#### Entries provided ####

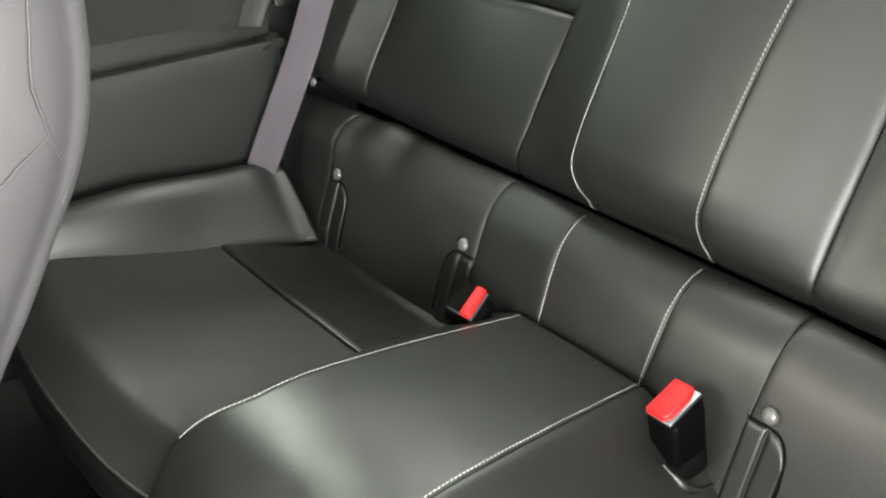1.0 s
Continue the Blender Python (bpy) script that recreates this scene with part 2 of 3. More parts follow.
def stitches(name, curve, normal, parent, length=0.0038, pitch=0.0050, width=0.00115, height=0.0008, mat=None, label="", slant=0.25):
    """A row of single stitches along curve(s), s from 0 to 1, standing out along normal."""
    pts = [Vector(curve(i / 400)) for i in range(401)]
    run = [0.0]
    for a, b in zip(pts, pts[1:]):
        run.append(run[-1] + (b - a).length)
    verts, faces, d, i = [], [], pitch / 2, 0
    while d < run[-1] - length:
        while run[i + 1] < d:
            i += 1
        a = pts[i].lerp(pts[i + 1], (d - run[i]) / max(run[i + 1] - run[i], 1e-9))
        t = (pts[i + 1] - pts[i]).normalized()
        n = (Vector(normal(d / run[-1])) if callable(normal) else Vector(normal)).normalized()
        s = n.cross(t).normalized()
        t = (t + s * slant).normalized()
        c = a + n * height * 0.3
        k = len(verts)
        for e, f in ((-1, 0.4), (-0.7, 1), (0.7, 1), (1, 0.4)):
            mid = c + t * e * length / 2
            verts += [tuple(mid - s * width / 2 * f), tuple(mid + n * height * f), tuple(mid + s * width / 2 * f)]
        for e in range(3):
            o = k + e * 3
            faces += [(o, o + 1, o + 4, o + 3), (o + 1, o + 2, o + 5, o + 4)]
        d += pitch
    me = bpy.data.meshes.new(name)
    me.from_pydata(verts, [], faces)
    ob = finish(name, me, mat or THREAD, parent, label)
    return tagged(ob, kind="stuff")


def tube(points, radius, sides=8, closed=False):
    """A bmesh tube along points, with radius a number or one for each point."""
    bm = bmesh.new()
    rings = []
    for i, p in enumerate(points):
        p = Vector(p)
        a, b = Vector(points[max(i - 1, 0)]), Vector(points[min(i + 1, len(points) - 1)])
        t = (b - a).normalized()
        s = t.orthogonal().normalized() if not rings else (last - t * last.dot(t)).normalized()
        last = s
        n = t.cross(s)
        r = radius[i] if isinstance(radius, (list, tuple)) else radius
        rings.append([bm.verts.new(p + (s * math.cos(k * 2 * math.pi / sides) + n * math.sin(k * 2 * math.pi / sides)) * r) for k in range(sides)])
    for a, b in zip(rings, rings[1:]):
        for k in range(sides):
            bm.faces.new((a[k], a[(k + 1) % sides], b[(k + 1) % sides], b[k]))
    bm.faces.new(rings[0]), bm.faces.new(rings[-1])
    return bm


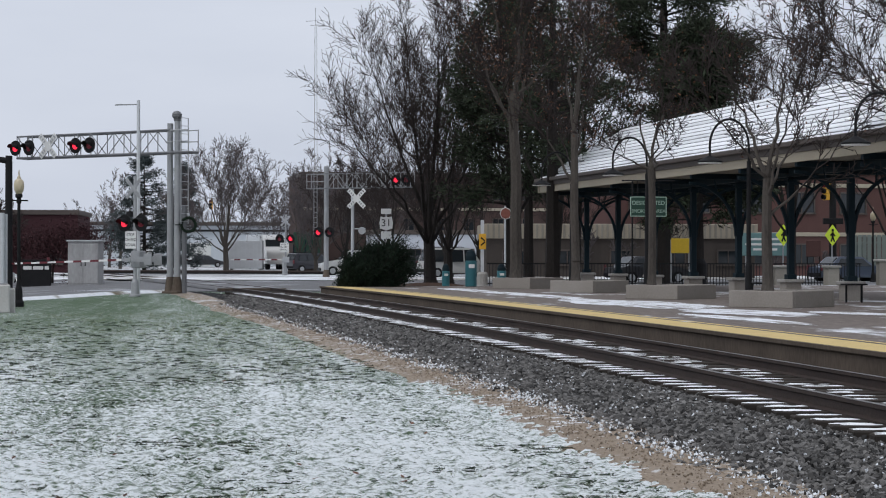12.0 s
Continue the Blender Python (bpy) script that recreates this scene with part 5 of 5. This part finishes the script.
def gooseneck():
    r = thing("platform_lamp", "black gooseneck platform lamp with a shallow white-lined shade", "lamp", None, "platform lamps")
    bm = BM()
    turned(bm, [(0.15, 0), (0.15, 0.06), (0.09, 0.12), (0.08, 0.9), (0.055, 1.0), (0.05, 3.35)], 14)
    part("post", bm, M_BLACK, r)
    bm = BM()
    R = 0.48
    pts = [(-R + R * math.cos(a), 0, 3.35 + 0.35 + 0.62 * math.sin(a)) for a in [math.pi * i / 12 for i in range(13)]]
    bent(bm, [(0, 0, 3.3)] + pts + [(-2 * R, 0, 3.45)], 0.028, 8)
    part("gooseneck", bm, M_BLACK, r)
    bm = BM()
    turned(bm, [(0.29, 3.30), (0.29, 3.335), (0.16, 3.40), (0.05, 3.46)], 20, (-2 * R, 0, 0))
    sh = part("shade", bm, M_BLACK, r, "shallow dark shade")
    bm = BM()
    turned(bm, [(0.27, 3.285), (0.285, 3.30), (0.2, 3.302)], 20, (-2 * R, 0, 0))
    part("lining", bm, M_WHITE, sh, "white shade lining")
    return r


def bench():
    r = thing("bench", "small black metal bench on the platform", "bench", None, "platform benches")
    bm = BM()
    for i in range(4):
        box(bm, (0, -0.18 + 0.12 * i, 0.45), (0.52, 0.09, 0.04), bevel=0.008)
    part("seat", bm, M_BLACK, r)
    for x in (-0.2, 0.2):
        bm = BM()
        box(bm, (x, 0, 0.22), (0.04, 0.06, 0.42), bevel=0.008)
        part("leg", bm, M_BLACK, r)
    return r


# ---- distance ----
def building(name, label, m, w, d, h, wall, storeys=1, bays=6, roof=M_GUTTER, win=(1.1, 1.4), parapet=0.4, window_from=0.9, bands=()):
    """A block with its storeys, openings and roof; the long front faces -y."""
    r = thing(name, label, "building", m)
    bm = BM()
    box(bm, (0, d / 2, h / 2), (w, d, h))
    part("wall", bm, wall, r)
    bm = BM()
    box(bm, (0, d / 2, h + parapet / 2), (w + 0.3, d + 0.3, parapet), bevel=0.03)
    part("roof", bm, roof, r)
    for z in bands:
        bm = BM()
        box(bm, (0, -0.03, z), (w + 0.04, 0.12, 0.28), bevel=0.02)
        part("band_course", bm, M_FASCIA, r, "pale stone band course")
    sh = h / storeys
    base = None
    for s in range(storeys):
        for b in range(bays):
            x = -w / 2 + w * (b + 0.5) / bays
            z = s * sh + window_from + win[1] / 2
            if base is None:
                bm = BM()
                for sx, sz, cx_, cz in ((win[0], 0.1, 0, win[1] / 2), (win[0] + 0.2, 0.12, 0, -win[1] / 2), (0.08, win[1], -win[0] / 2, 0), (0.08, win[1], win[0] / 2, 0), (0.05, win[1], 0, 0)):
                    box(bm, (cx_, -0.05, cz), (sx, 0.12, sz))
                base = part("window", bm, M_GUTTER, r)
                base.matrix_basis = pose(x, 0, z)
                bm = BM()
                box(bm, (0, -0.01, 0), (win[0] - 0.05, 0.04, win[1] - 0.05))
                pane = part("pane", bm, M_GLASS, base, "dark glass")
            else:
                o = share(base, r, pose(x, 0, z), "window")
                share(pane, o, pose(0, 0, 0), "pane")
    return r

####

- [Description of the task]
Scan the listing above for the word "scene" and show each line where it is found.

- [Worked answer]
Continue the Blender Python (bpy) script that recreates this scene with part 2 of 3. More parts follow.
Continue the Blender Python (bpy) script that recreates this scene with part 5 of 5. This part finishes the script.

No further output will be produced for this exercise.